WHAT YOU SHOULD DO:
Return all entries word for word, but drop any images.

(3D scene code data)
%%
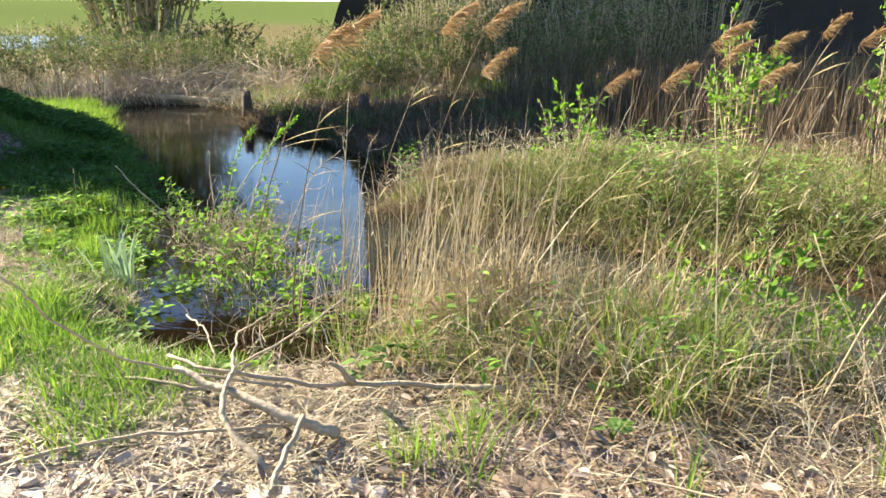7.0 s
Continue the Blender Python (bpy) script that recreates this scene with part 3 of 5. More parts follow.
# lusher edge by the water
meadow(1500, (-6.2, 3.0, -2.6, 6.4), lambda x, y: ((wet(x, y) > -0.5) & (wet(x, y) < 0.05)) * ease(-2.6, -3.2, x) * (x < -0.9 * (y - 4.4) - 3.3) * patchy(x, y, 2.6, 171, -0.1, 0.3),
       (0.05, 0.14), (0.003, 0.006), GRASS, "lush bright green waterside grass", per=14, lean=(0.1, 0.6), seg=3)
for x0, y0, n in ((-5.41, 5.35, 90), (-4.66, 4.4, 80), (-5.1, 5.05, 40)):
    meadow(n, (x0 - 0.5, y0 - 0.5, x0 + 0.5, y0 + 0.5), lambda x, y: np.exp(-(((x - x0) / 0.26) ** 2 + ((y - y0) / 0.26) ** 2)), (0.10, 0.21), (0.003, 0.006), GRASS, "fine bright green grass tuft by the water", per=26, spread=0.06, lean=(0.05, 0.45), seg=3)
# dry blades between the green of the near turf
bp_ = scatter(15000, (-6.2, 1.7, -2.7, 4.6), lambda x, y: shore(x, y, -0.02) * ease(0.1, -0.2, gravel_depth(x, y)) * (0.15 + 0.85 * patchy(x, y, 3.3, 155, -0.3, 0.4)))
m = len(bp_)
stuff("straw", blades(bp_ + (0, 0, 0.015), rand(m, 0.03, 0.11), rand(m, 0.003, 0.007), rand(m, 0.4, 2.5), rand(m, 0, 6.28), 2, 0.12), STRAW, "dry straw blades lying through the turf", "straw")
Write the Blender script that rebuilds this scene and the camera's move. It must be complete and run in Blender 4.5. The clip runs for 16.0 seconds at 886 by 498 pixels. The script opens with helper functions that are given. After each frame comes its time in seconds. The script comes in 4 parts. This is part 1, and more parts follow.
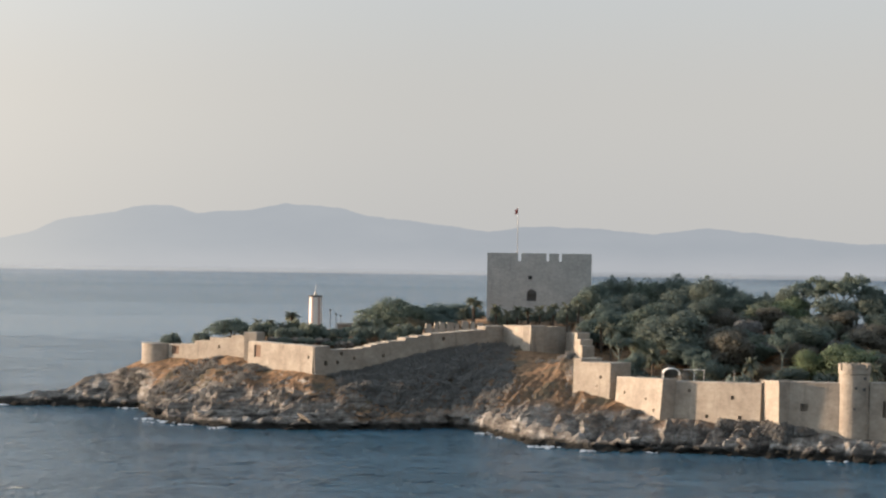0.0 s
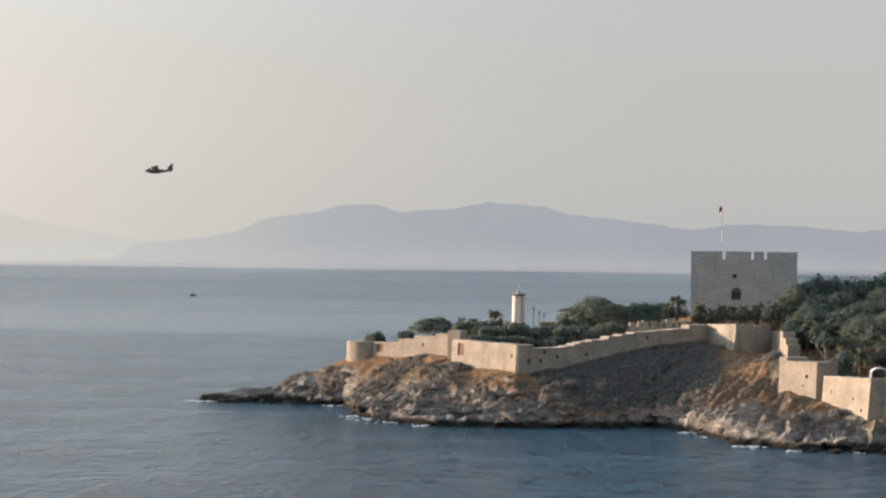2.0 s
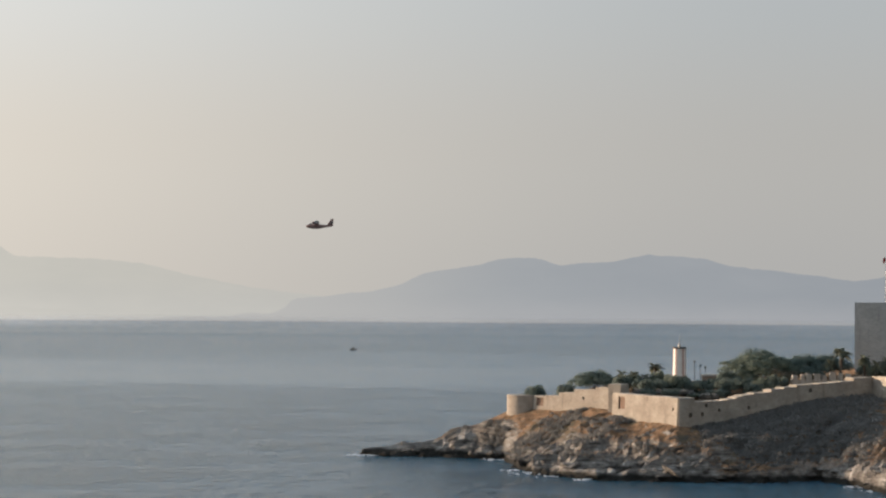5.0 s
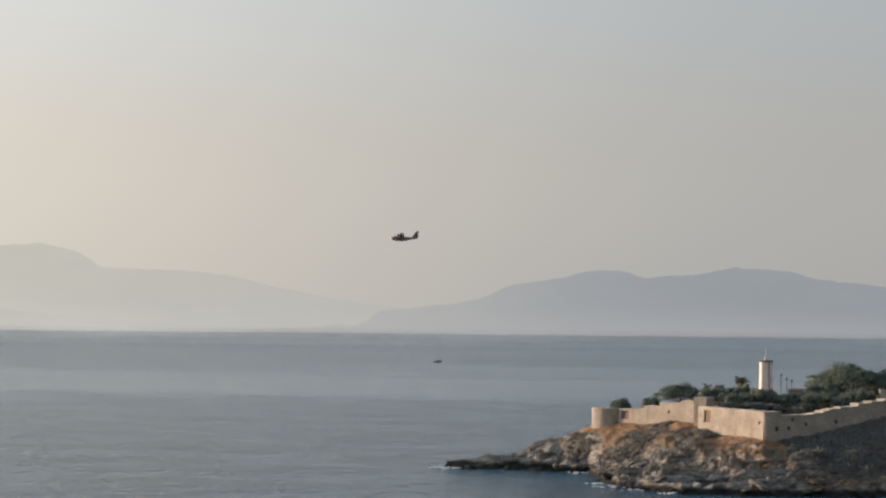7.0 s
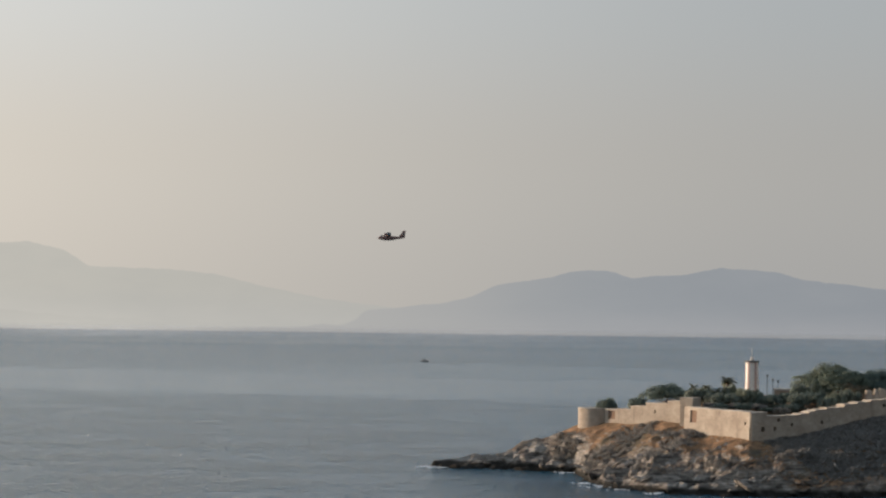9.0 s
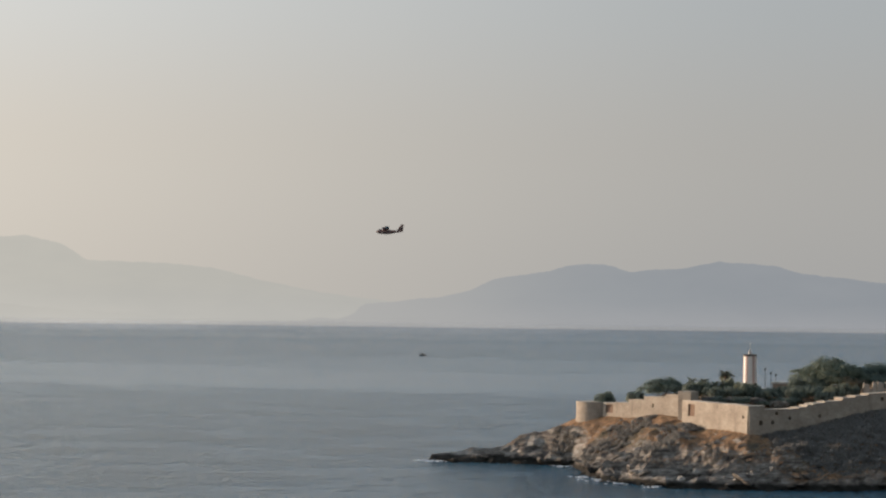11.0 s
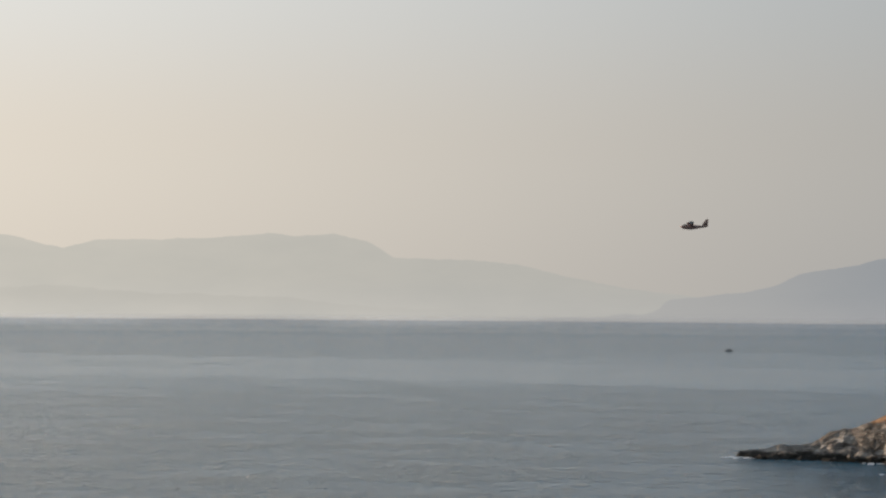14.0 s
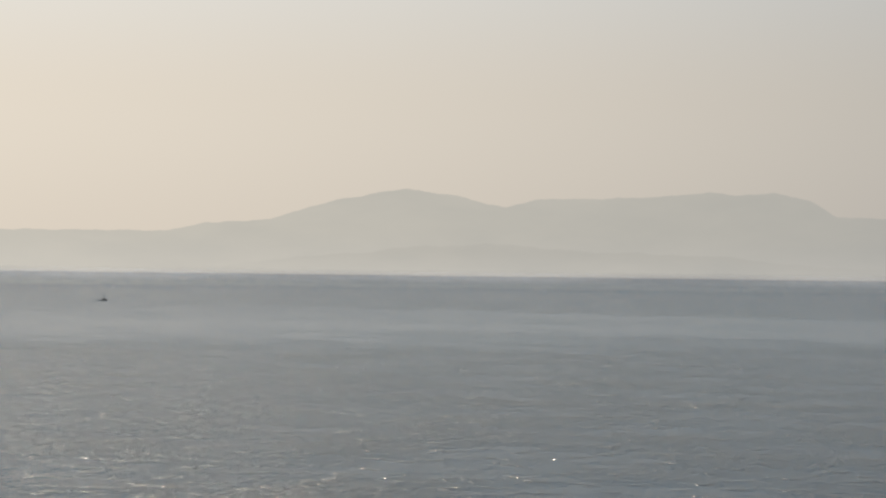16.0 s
%%
RESULT FOR THIS EXERCISE:
7.0 s
Continue the Blender Python (bpy) script that recreates this scene with part 3 of 5. More parts follow.
# lusher edge by the water
meadow(1500, (-6.2, 3.0, -2.6, 6.4), lambda x, y: ((wet(x, y) > -0.5) & (wet(x, y) < 0.05)) * ease(-2.6, -3.2, x) * (x < -0.9 * (y - 4.4) - 3.3) * patchy(x, y, 2.6, 171, -0.1, 0.3),
       (0.05, 0.14), (0.003, 0.006), GRASS, "lush bright green waterside grass", per=14, lean=(0.1, 0.6), seg=3)
for x0, y0, n in ((-5.41, 5.35, 90), (-4.66, 4.4, 80), (-5.1, 5.05, 40)):
    meadow(n, (x0 - 0.5, y0 - 0.5, x0 + 0.5, y0 + 0.5), lambda x, y: np.exp(-(((x - x0) / 0.26) ** 2 + ((y - y0) / 0.26) ** 2)), (0.10, 0.21), (0.003, 0.006), GRASS, "fine bright green grass tuft by the water", per=26, spread=0.06, lean=(0.05, 0.45), seg=3)
# dry blades between the green of the near turf
bp_ = scatter(15000, (-6.2, 1.7, -2.7, 4.6), lambda x, y: shore(x, y, -0.02) * ease(0.1, -0.2, gravel_depth(x, y)) * (0.15 + 0.85 * patchy(x, y, 3.3, 155, -0.3, 0.4)))
m = len(bp_)
stuff("straw", blades(bp_ + (0, 0, 0.015), rand(m, 0.03, 0.11), rand(m, 0.003, 0.007), rand(m, 0.4, 2.5), rand(m, 0, 6.28), 2, 0.12), STRAW, "dry straw blades lying through the turf", "straw")
Write the Blender script that rebuilds this scene and the camera's move. It must be complete and run in Blender 4.5. The clip runs for 16.0 seconds at 886 by 498 pixels. The script opens with helper functions that are given. After each frame comes its time in seconds. The script comes in 4 parts. This is part 1, and more parts follow.
0.0 s
2.0 s
5.0 s
7.0 s
9.0 s
11.0 s
14.0 s
16.0 s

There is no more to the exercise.